E questa Azione cattolica, la “pupilla degli occhi” di papa Pio XI, che la difese strenuamente durante il fascismo dalle pretese totalitarie del regime, conobbe una grande stagione di presenza pubblica dopo la fine della Seconda guerra mondiale quando dal suo seno, per iniziativa del Pontefice Pio XII e di Luigi Gedda (1902-2000) nacquero i Comitati civici, artefici principali della vittoria elettorale del 18 aprile 1948.
Una associazione, l’ACI, di oltre tre milioni di iscritti, che curava la formazione personale ma aveva anche un ruolo pubblico importante nel Paese, ma che conobbe un progressivo calo di iscritti e di importanza a partire dagli anni Sessanta, quando entrò in vigore la ”scelta religiosa”, con la quale si volle mettere fine all’impegno, giudicato troppo esposto politicamente in senso anticomunista, dell’ACI guidata da Gedda, che nel frattempo era diventato Presidente nazionale (1952-1959). In realtà la “scelta religiosa” nascondeva una opzione culturale e politica alternativa, sbilanciata a sinistra, come dimostrerà l’esito partitico dei principali dirigenti dell’ACI, ma il vero problema, il nodo ancora oggi irrisolto, riguarda la domanda se il movimento cattolico deve mirare a costruire “una società a misura d’uomo e secondo il piano di Dio”, per usare le parole di San Giovanni Paolo II, oppure deve limitarsi a testimoniare il Vangelo in una società ritenuta non modificabile e quindi accettare ogni compromesso con i potenti di turno.

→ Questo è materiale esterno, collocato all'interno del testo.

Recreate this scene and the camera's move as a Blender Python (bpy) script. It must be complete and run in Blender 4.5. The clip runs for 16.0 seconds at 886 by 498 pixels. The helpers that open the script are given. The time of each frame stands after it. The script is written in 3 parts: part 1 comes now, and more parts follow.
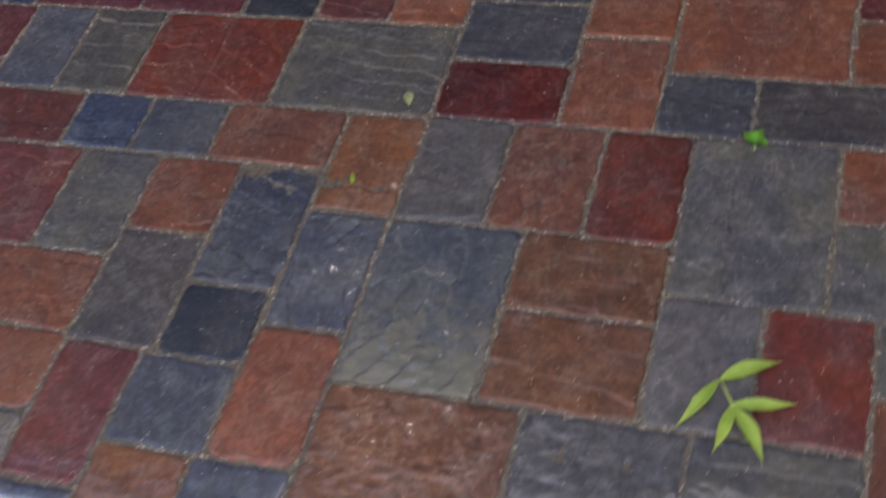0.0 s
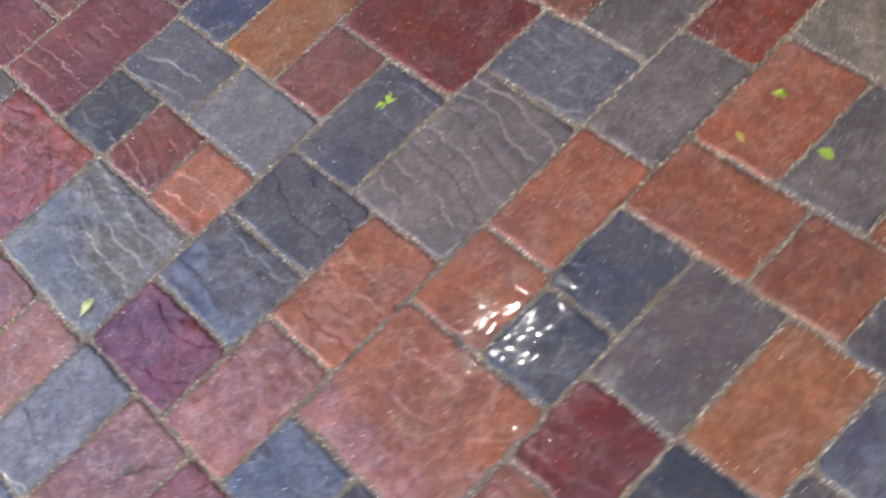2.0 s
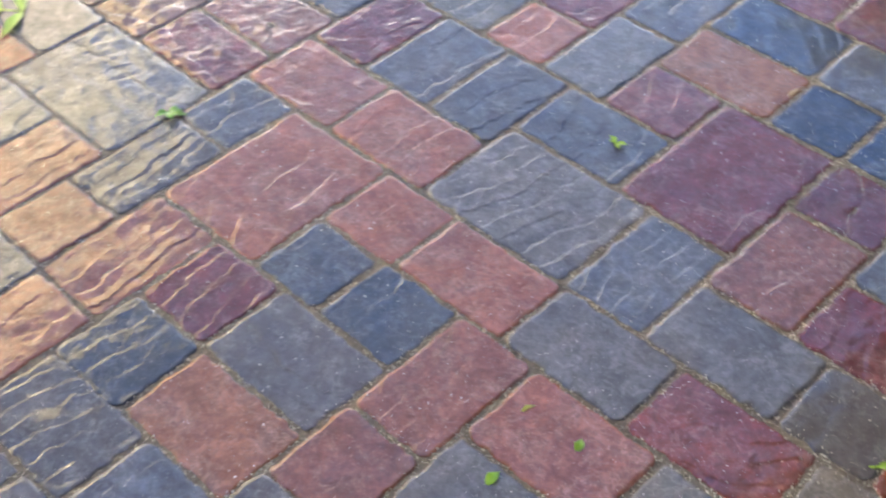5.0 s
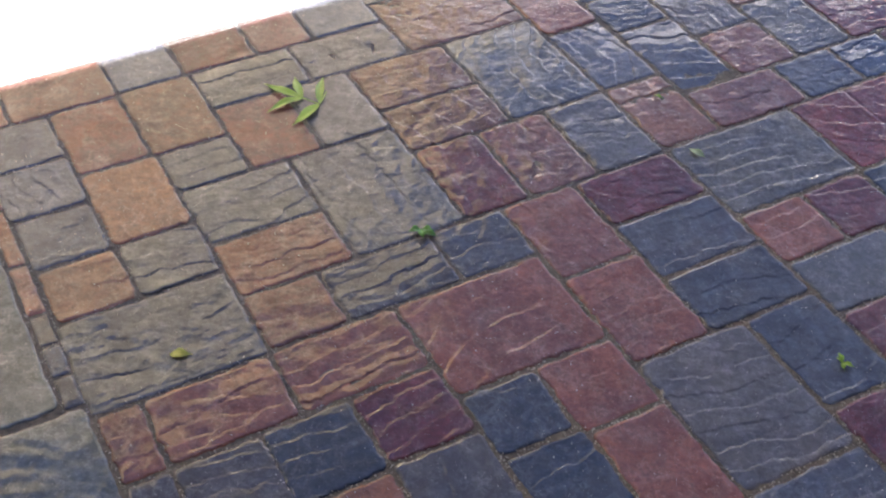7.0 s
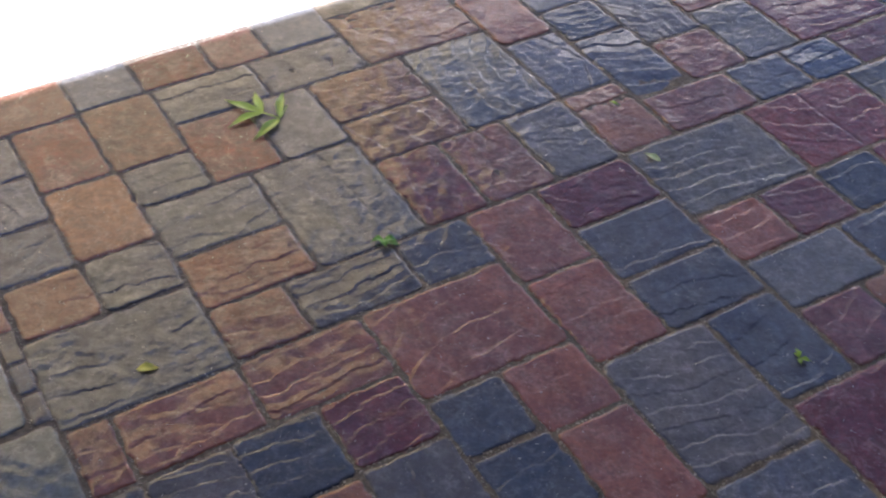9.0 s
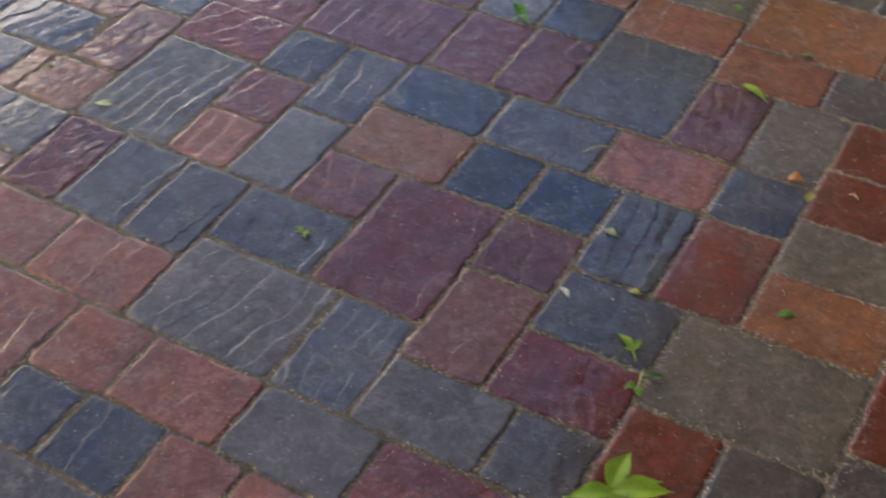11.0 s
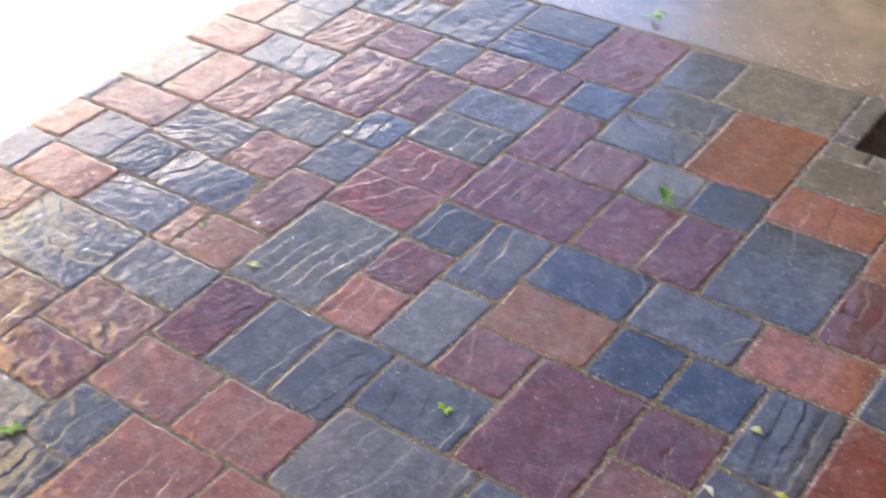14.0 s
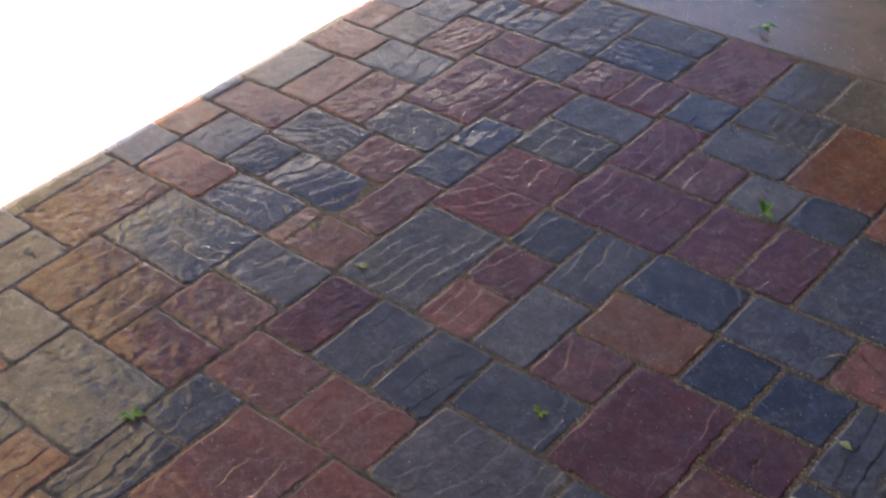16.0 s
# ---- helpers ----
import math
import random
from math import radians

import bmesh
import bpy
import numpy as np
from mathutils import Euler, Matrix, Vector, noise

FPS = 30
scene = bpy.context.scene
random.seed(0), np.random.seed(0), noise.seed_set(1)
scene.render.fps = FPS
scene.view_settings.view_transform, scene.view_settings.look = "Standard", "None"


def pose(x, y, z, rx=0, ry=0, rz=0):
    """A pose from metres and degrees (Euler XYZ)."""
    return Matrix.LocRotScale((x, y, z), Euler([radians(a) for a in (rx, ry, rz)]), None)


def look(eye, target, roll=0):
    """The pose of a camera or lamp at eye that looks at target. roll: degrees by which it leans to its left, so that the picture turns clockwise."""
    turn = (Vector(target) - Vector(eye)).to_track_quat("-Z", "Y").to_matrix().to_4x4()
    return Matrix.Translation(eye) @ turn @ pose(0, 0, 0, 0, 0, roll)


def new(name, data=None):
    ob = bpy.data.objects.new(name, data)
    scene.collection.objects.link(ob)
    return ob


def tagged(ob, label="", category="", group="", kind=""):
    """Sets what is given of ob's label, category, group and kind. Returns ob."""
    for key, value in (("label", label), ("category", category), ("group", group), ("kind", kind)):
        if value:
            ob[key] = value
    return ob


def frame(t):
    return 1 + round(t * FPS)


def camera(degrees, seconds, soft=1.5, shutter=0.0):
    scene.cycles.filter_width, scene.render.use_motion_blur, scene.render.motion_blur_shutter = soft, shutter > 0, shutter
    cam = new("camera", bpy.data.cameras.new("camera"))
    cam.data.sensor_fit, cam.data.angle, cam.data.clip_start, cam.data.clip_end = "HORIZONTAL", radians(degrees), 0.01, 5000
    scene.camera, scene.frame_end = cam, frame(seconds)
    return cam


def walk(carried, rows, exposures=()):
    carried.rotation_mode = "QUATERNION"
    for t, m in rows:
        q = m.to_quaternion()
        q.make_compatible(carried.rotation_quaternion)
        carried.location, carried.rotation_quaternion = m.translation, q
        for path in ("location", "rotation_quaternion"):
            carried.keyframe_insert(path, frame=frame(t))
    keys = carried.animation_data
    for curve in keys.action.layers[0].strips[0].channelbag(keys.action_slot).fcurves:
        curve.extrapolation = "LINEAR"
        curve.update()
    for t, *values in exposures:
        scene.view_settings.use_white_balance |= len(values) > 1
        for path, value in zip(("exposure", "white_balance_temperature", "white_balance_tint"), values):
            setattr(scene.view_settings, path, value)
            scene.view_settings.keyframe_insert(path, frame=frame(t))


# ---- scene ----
cam = camera(38.2, 16.0, soft=2.25, shutter=0.45)
PATH = [
    (0, (-1.958, -0.503, 1.408), (-0.803, 0.092, -0.112), -15.1),
    (0.5, (-1.643, -0.66, 1.387), (-0.57, 0.051, -0.144), -15.8),
    (1, (-1.312, -0.843, 1.414), (-0.414, 0.007, -0.157), -18.6),
    (1.5, (-0.983, -1.048, 1.407), (-0.299, -0.025, -0.169), -23.5),
    (2, (-0.548, -1.213, 1.4), (-0.147, -0.059, -0.183), -29.0),
    (2.5, (-0.18, -1.339, 1.397), (-0.012, -0.063, -0.134), -30.2),
    (3, (0.171, -1.394, 1.336), (0.07, -0.068, -0.158), -30.4),
    (3.5, (0.407, -1.294, 1.33), (0.114, -0.026, -0.188), -23.3),
    (4, (0.643, -1.18, 1.353), (0.014, -0.013, -0.144), -15.5),
    (4.5, (0.756, -1.171, 1.31), (-0.081, -0.063, -0.129), -4.3),
    (5, (0.815, -1.187, 1.322), (-0.177, -0.2, -0.107), -1.2),
    (5.2, (0.82, -1.177, 1.344), (-0.221, -0.237, -0.081), -0.3),
    (7.3, (0.824, -1.104, 1.469), (-0.485, -0.415, 0.124), 0.5),
    (7.5, (0.824, -1.106, 1.471), (-0.488, -0.418, 0.127), 0.6),
    (8, (0.822, -1.111, 1.474), (-0.492, -0.425, 0.131), 0.6),
    (8.2, (0.822, -1.111, 1.474), (-0.493, -0.427, 0.131), 0.6),
    (10.3, (0.936, -1.127, 1.473), (-0.077, -0.052, 0.124), -1.1),
    (10.5, (0.943, -1.119, 1.464), (0.008, 0.008, 0.102), -1.5),
    (11, (0.959, -1.095, 1.434), (0.181, 0.116, 0.045), -3.1),
    (11.5, (0.973, -1.087, 1.415), (0.298, 0.176, 0.019), -4.1),
    (12, (0.975, -1.084, 1.433), (0.349, 0.199, 0.033), -4.8),
    (12.5, (0.964, -1.087, 1.427), (0.316, 0.22, 0.059), -5.0),
    (13, (0.925, -1.093, 1.447), (0.206, 0.218, 0.119), -4.1),
    (13.5, (0.891, -1.105, 1.477), (0.047, 0.184, 0.203), -3.5),
    (14, (0.874, -1.108, 1.499), (-0.102, 0.141, 0.28), -3.0),
    (14.5, (0.886, -1.121, 1.516), (-0.175, 0.095, 0.335), -3.1),
    (15, (0.918, -1.145, 1.552), (-0.191, 0.045, 0.389), -4.0),
    (15.5, (0.946, -1.176, 1.585), (-0.202, -0.017, 0.427), -4.8),
    (16, (0.922, -1.137, 1.573), (-0.184, -0.002, 0.353), -5.2),
]
EXPOSURES = [(t, e, k, w) for t, e, k, w in (
    (0.0, 2.9, 6550, 15), (0.5, 3.9, 6750, 16), (1.0, 4.1, 6550, 17), (1.5, 4.25, 6600, 17), (3.5, 4.1, 6600, 14), (5.0, 4.1, 6450, 14), (7.5, 2.65, 6050, 23), (8.2, 2.6, 6050, 23),
    (10.3, 2.5, 6600, 17), (11.0, 3.05, 6980, 15), (11.5, 3.33, 7150, 15), (12.5, 4.0, 6900, 15), (13.5, 4.2, 6850, 18), (14.5, 3.3, 6950, 21), (15.0, 2.82, 7050, 21), (16.0, 2.42, 7000, 24))]
walk(cam, [(t, look(eye, target, roll)) for t, eye, target, roll in PATH], EXPOSURES)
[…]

Il Papa ha comunque ricevuto l’Azione cattolica di oggi, con gli attuali dirigenti e ha rivolto loro un discorso ricco di spunti, che ha già presentato Michele Brambilla sul nostro sito.
C’è però un punto sul quale voglio ritornare, perché mi sembra di grande rilevanza culturale e apostolica, che investe tutto il mondo cattolico, dai movimenti e associazioni alle stesse parrocchie.
Papa Francesco invita tutti alla missione, a ”uscire” dalle proprie sacrestie, sia quelle parrocchiali sia quelle dei propri movimenti, e ad andare nelle periferie del mondo contemporaneo, dove ci sono i poveri da assistere ma anche i poveri da aiutare a convertirsi. Questo è il vero punto di svolta: riuscire a creare una mentalità missionaria in quella minoranza che ancora frequenta le parrocchie e così convincere queste ultime a non essere solo dei distributori di aiuti spirituali e materiali (che è già molto), ma a diventare un’avanguardia missionaria in un territorio ostile o almeno indifferente.
Ci potranno essere strategie differenti, così come differenti sono state nel corso di questi 150 anni, ma la domanda alla quale bisogna rispondere è se presentare la bellezza e la verità di Cristo, Signore della storia e Re dei popoli, è la notizia più bella che dobbiamo comunicare al nostro prossimo, oggi come sempre.